Is that a 2 or a 3? |
It was a huge event: 8 schools, 9 rounds, 20 strips, 23 referees, 207 athletes, 216 scoresheets, 1813 bouts, and 11,576 touches all had to be accounted for.
Now I thought Sabers had bad handwriting (he probably inherited it from his father...). But it wasn’t nearly the worst I encountered, either from the referees or from the fencers. Take a look at that example on the right. Next year I’m giving a prize to the ref with the neatest scoresheets.
As I said, I’m not the neatest writer. But I’m pretty careful when filling in scoresheets, so the commissioner and statistician will not have to puzzle out what penalties were given.
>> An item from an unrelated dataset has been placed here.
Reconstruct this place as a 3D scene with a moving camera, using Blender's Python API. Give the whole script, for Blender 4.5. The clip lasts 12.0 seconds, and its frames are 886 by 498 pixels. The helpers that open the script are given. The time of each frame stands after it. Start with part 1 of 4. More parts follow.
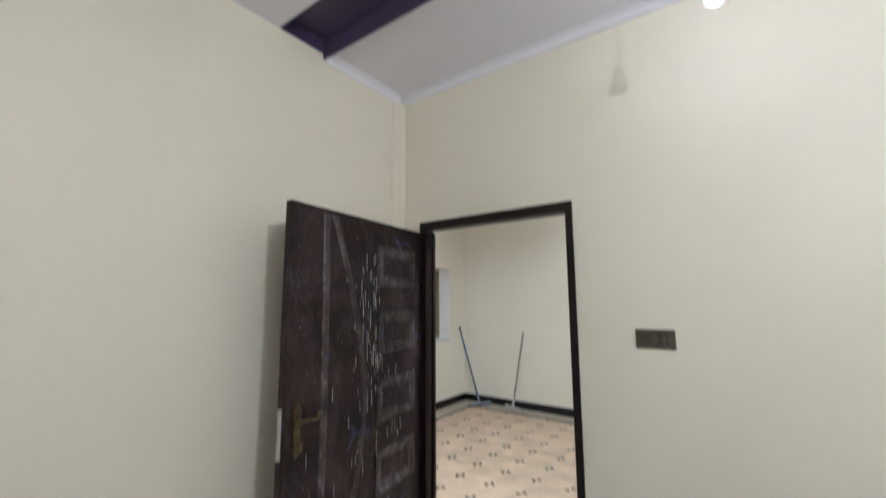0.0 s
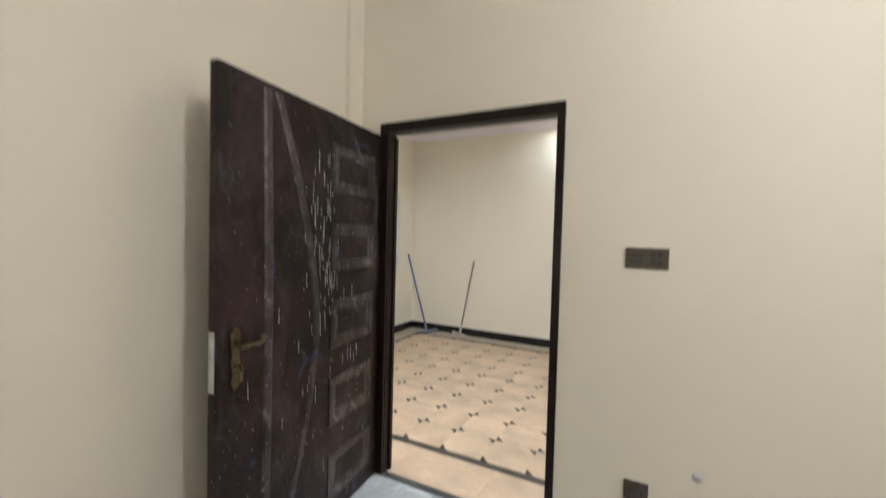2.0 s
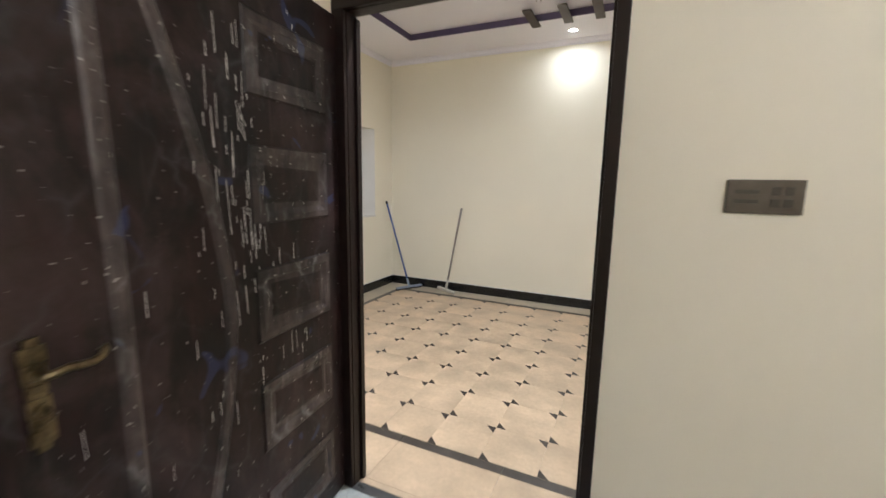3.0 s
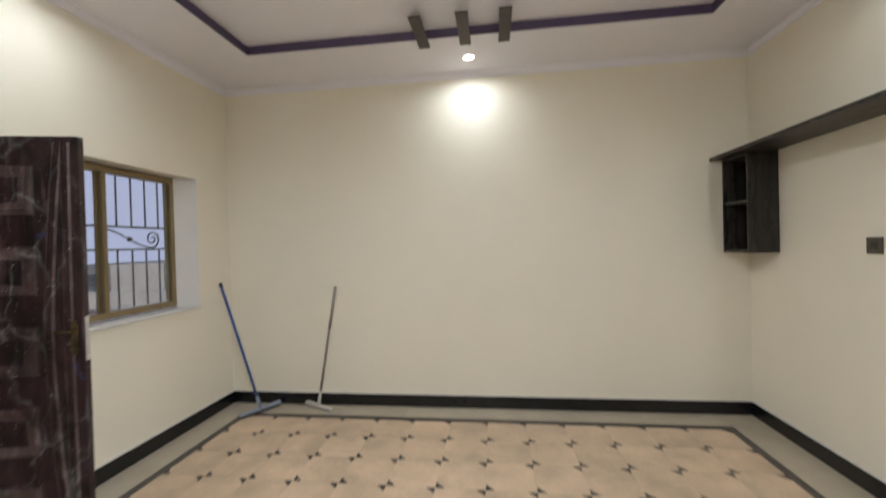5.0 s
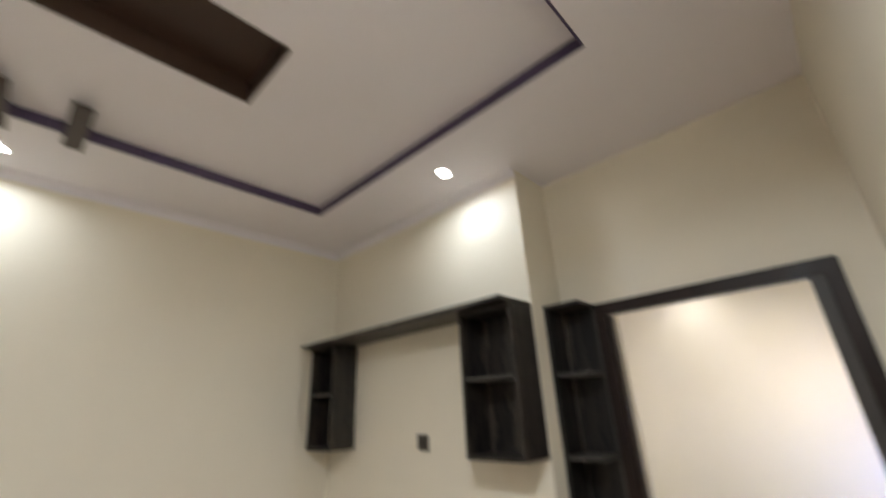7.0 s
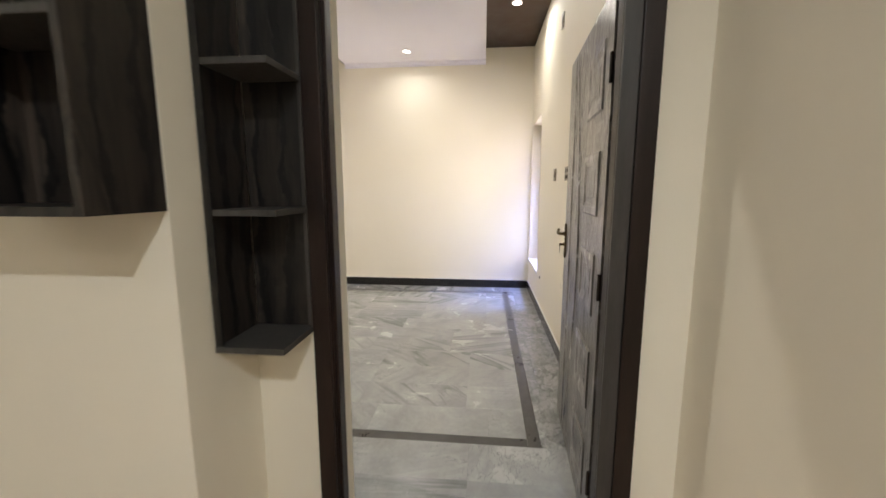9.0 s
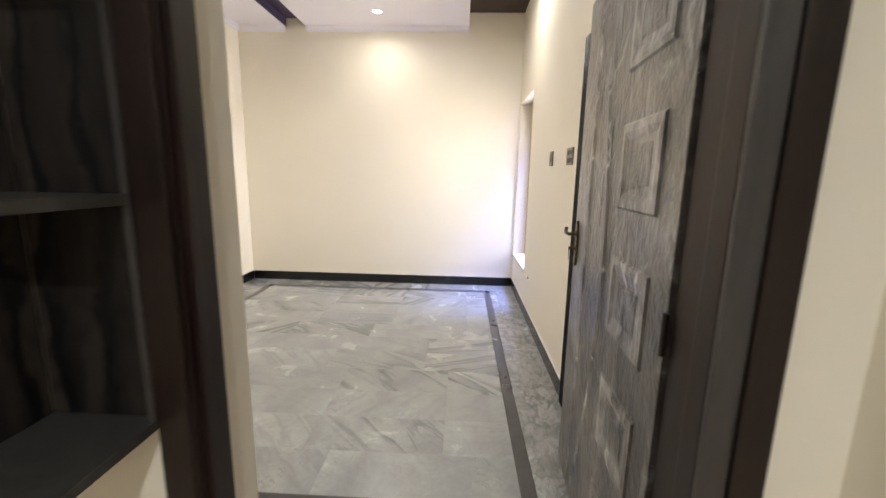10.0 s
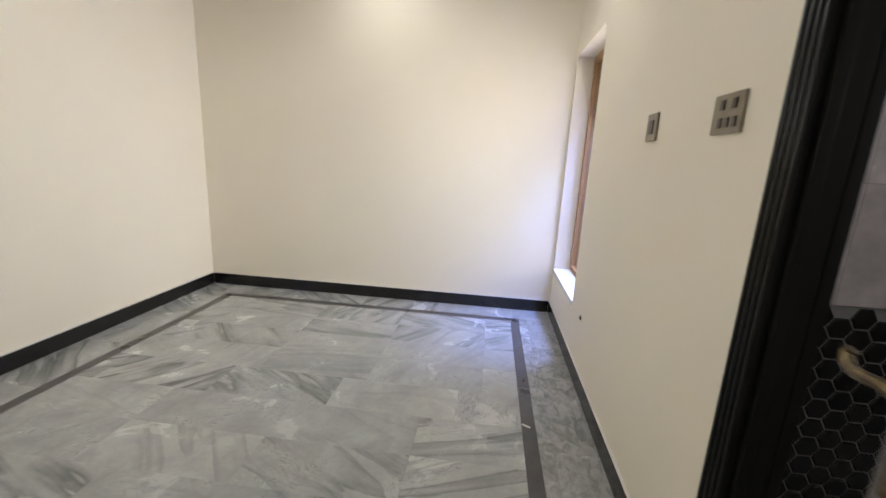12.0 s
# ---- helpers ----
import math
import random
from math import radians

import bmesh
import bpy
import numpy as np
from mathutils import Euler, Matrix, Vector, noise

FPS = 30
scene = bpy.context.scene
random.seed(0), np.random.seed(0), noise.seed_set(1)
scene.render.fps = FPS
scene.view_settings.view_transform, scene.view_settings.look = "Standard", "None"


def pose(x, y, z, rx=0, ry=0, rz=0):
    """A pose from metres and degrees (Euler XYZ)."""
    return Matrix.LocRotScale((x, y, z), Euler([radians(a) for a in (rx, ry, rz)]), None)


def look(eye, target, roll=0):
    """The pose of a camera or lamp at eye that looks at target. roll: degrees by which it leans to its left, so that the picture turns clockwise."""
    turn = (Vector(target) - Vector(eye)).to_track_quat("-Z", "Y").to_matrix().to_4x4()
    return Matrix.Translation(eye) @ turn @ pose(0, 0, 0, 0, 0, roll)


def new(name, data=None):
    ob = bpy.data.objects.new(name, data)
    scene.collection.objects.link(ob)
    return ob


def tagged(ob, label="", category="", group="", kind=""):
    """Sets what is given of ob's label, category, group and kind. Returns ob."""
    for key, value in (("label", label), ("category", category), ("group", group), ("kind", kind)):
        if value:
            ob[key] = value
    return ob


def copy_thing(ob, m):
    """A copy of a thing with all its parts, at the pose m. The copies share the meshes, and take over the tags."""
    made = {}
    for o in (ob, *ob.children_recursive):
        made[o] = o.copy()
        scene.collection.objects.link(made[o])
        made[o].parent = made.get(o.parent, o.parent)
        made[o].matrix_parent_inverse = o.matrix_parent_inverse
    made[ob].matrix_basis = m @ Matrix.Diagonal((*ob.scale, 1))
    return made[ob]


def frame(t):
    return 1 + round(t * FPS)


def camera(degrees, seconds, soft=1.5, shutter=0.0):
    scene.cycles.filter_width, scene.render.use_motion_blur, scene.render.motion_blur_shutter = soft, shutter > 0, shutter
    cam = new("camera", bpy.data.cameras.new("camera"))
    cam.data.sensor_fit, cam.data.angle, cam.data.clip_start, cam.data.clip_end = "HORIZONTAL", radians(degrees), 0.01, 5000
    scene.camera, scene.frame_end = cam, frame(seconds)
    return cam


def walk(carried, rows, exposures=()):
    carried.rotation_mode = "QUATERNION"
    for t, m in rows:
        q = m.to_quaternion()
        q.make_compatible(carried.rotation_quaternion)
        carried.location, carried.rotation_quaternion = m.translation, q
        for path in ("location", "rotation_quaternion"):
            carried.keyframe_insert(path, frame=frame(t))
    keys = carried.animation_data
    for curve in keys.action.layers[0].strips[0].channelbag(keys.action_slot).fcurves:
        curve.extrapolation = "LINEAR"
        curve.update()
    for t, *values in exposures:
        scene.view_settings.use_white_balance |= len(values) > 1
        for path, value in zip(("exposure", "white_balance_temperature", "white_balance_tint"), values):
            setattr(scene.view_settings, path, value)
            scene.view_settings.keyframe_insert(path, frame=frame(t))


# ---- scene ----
cam = camera(95.2, 12.0, soft=1.5, shutter=0.5)
PATH = [
    (0, (1.225, -2.1, 1.596), (0.052, -0.5, 1.85), -0.3),
    (0.5, (1.217, -2.133, 1.669), (0.130, -0.617, 2.390), 1.0),
    (1, (1.200, -2.187, 1.723), (0.256, -0.750, 2.742), 3.1),
    (1.3, (1.125, -2.170, 1.672), (0.188, -0.610, 2.502), 3.2),
    (1.5, (1.060, -2.146, 1.640), (0.130, -0.462, 2.190), 2.1),
    (2, (0.906, -1.897, 1.482), (-0.026, -0.129, 1.418), 1.5),
    (2.5, (0.777, -1.634, 1.44), (-0.146, 0.116, 1.149), 1.4),
    (2.7, (0.678, -1.483, 1.426), (-0.208, 0.283, 1.119), 1.4),
    (4.3, (0.128, -0.388, 1.425), (-0.398, 1.514, 1.098), -1.3),
    (4.5, (0.046, -0.237, 1.43), (-0.356, 1.703, 1.156), -1.3),
    (5, (0.006, -0.009, 1.48), (-0.245, 1.975, 1.458), -1.5),
    (5.5, (0.032, 0.171, 1.551), (-0.166, 2.118, 1.962), -0.2),
    (6, (0.028, 0.245, 1.663), (0.033, 2.032, 2.562), 3.0),
    (6.5, (0.038, 0.362, 1.704), (0.662, 1.917, 2.797), 0.5),
    (7, (0.143, 0.443, 1.61), (1.508, 1.709, 2.342), -2.9),
    (7.5, (0.333, 0.557, 1.5), (2.099, 1.488, 1.62), -3.0),
    (7.7, (0.466, 0.594, 1.474), (2.29, 1.412, 1.41), -2.7),
    (9.3, (1.354, 0.859, 1.412), (3.326, 1.022, 1.117), 0.3),
    (9.5, (1.491, 0.865, 1.425), (3.46, 1.029, 1.112), 0.5),
    (10, (1.795, 0.866, 1.392), (3.761, 0.953, 1.035), 1.1),
    (10.5, (2.140, 0.901, 1.402), (4.101, 0.957, 1.018), 1.2),
    (11, (2.59, 0.871, 1.402), (4.543, 1.04, 1.005), 0.9),
    (11.5, (2.881, 0.825, 1.401), (4.83, 1.051, 1.012), 1.5),
    (12, (3.182, 0.823, 1.366), (5.123, 1.037, 0.933), 2.9),
]
walk(cam, [(t, look(eye, target, roll)) for t, eye, target, roll in PATH],
     exposures=[(0.0, 0.26, 5850, 8), (0.5, 0.04, 6150, 10), (1.0, -0.05, 6500, 10), (1.5, 0.0, 6750, 10), (2.0, 0.33, 6500, 10), (2.6, 0.35, 6500, 10), (4.4, 0.32, 6700, 10), (5.0, 0.16, 6550, 10), (6.0, 0.12, 6500, 10), (7.5, 0.05, 6850, 10), (9.4, 0.10, 7050, 10), (10.0, 0.22, 6900, 10), (10.4, 0.15, 6750, 10), (11.2, -0.2, 6650, 8), (12.0, -0.2, 6600, 8)])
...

And even though nobody ever looks at them but me, I’m equally careful when filling in crossword grids.
Part of it is because I usually work in ink rather than pencil (I’m a lefty, so pencils and bad pens smudge my knuckles). But I guess that if crosswords are about being precise, my writing ought to be too.
Link to puzzle: http://www.thenation.com/article/176777/puzzle-no-3300
Degree of difficulty (by standards of this weekly puzzle): moderate to hard
Hozom’s comment: One on One, Part 1 in which Hot introduces us to Trazom and we learn that Trazom likens the conventions of cryptic construction to the conventions of baroque counterpoint. I can certainly see that.